External Wrench Estimation for Multirotor Aerial Vehicles

This work presents the development and analysis of the Knowledge-Based Neural Ordinary Differential Equation (KNODE) methodology to model multirotor aerial vehicles (MRAV), integrating the physics-based model derived from Newton-Euler formalism with a neural network to capture unmodeled residual dynamics. The primary objective is to enhance the accuracy of the vehicle’s external wrench estimation problem, especially in scenarios where the first-principle model dynamics are uncertain.
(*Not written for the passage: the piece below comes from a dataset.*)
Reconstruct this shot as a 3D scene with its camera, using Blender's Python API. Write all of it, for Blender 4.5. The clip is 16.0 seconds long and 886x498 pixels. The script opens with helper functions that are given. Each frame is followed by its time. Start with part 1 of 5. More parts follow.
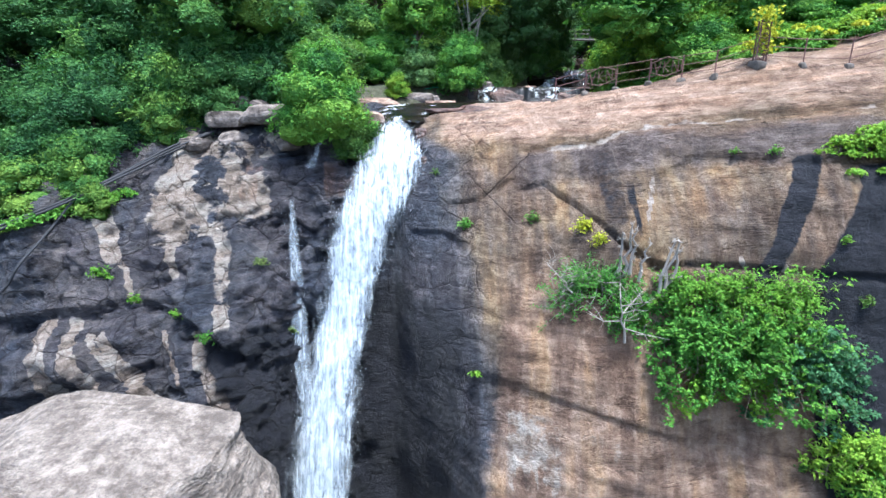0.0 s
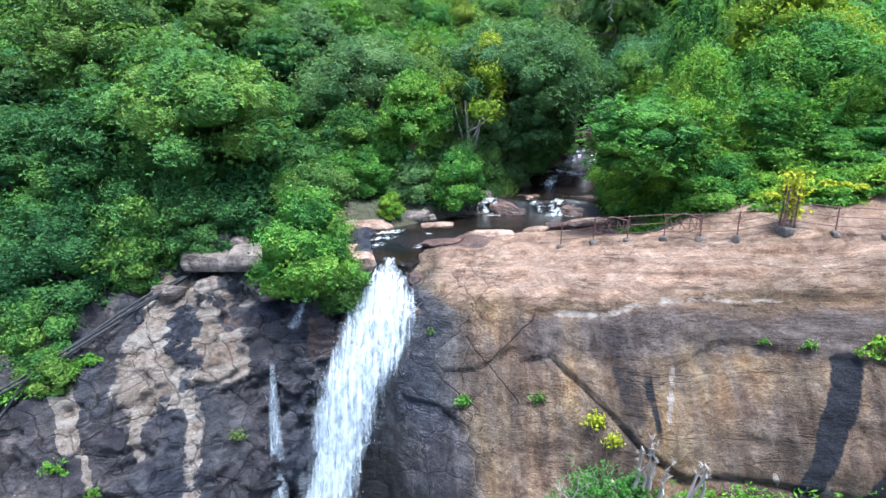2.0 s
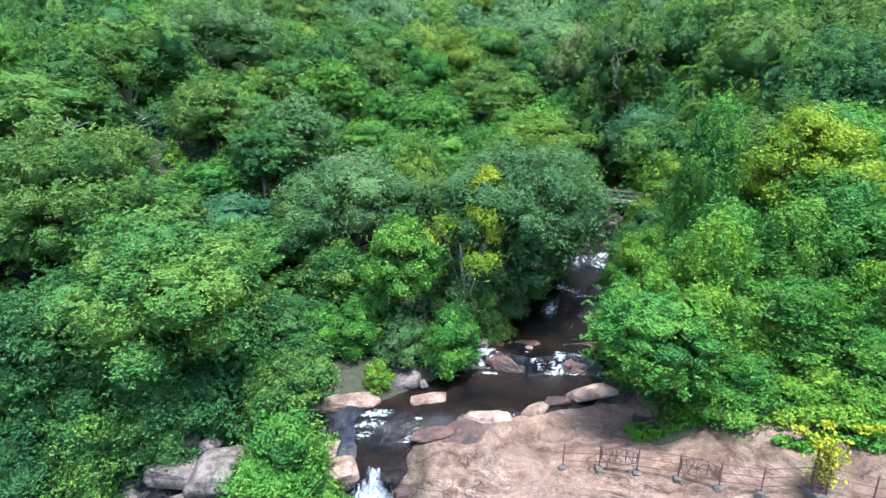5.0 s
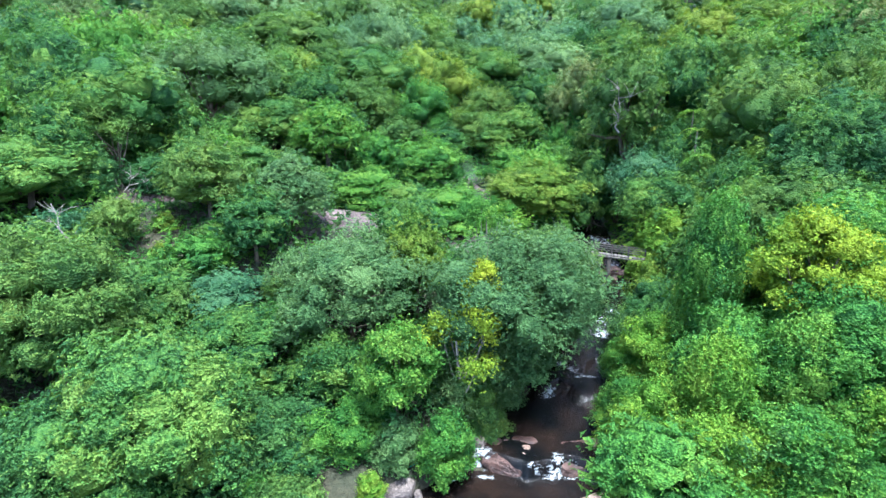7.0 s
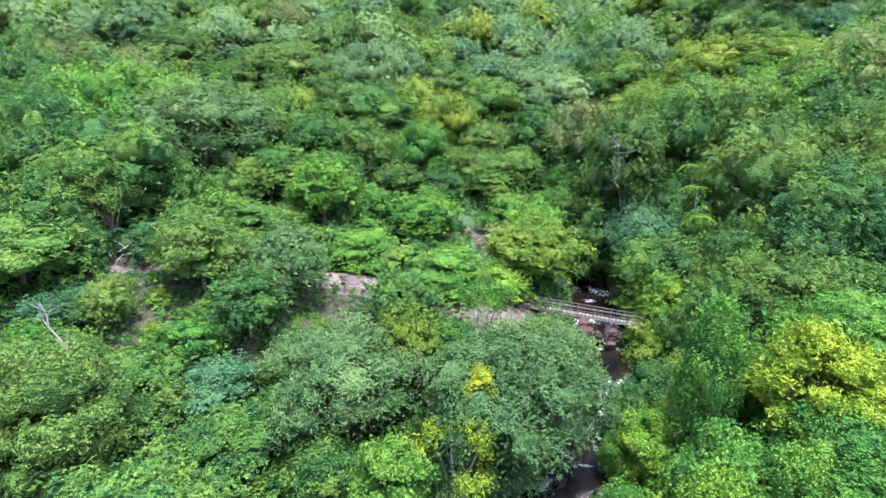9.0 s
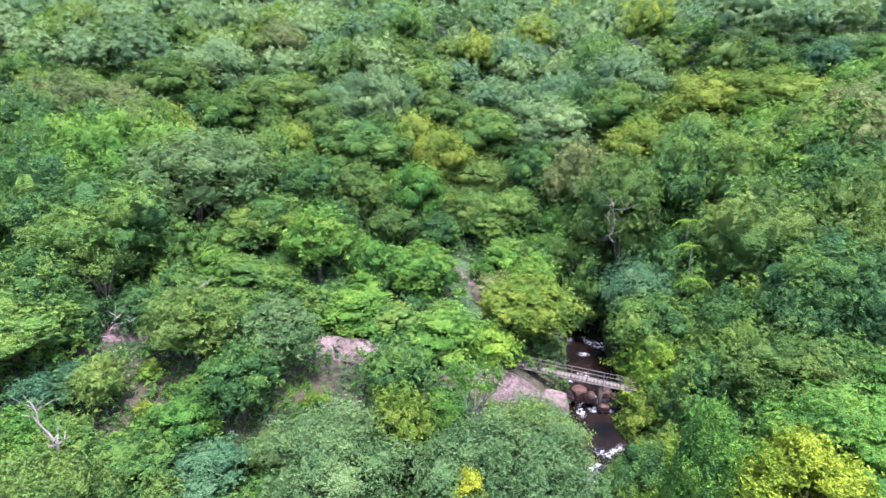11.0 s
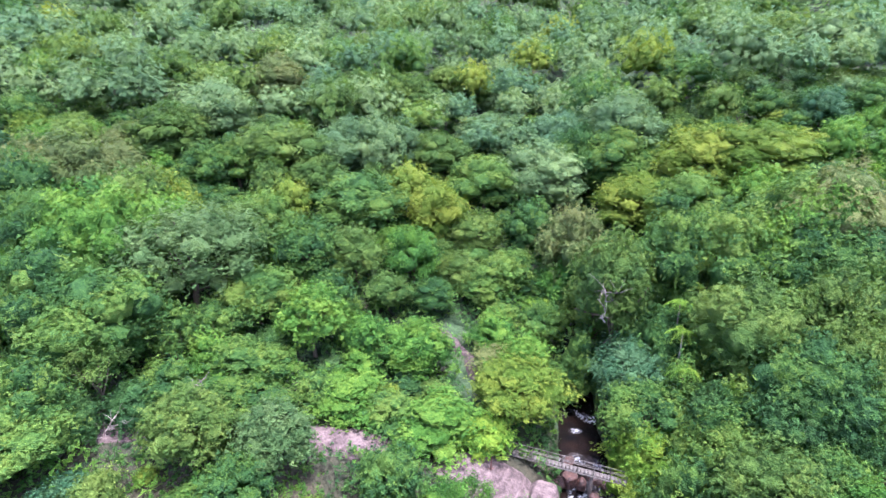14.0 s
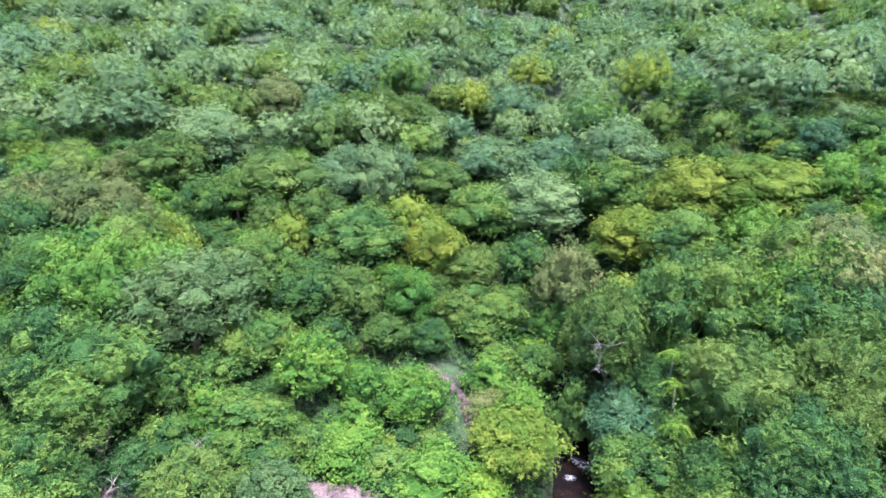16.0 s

This framework addresses one of the limitations of the state-of-the-art model-based wrench estimators: the wrench estimation of these observers comprises the external wrench (e.g. collision, physical interaction, wind) in addition to residual wrench (e.g. model parameters uncertainty or unmodeled dynamics). This is a problem if these wrench estimations are to be used as wrench feedback to a force controller, for example. To train the KNODE model, it is assumed that both the twist and the wrench of the base are known and available to be analyzed offline; these quantities can be estimated in practice fusing Internal Measurement Unit (IMU) data with optitrack technology, and if available, collecting force-torque sensor data. To integrate the learned KNODE model into the external wrench observer framework, the momentum-based observer is implemented to estimate the external wrench acting on the MRAV comprehending of the learned residual dynamics. This hybrid approach balances first-principle accuracy with the flexibility of data-driven learning. The method is validated through numerical simulations of an aerial robot in various flight scenarios and residual dynamics. Statistical analysis of the results indicates that wrench estimation can improve by up to 70% with minimal effort, leaving room for further enhancement.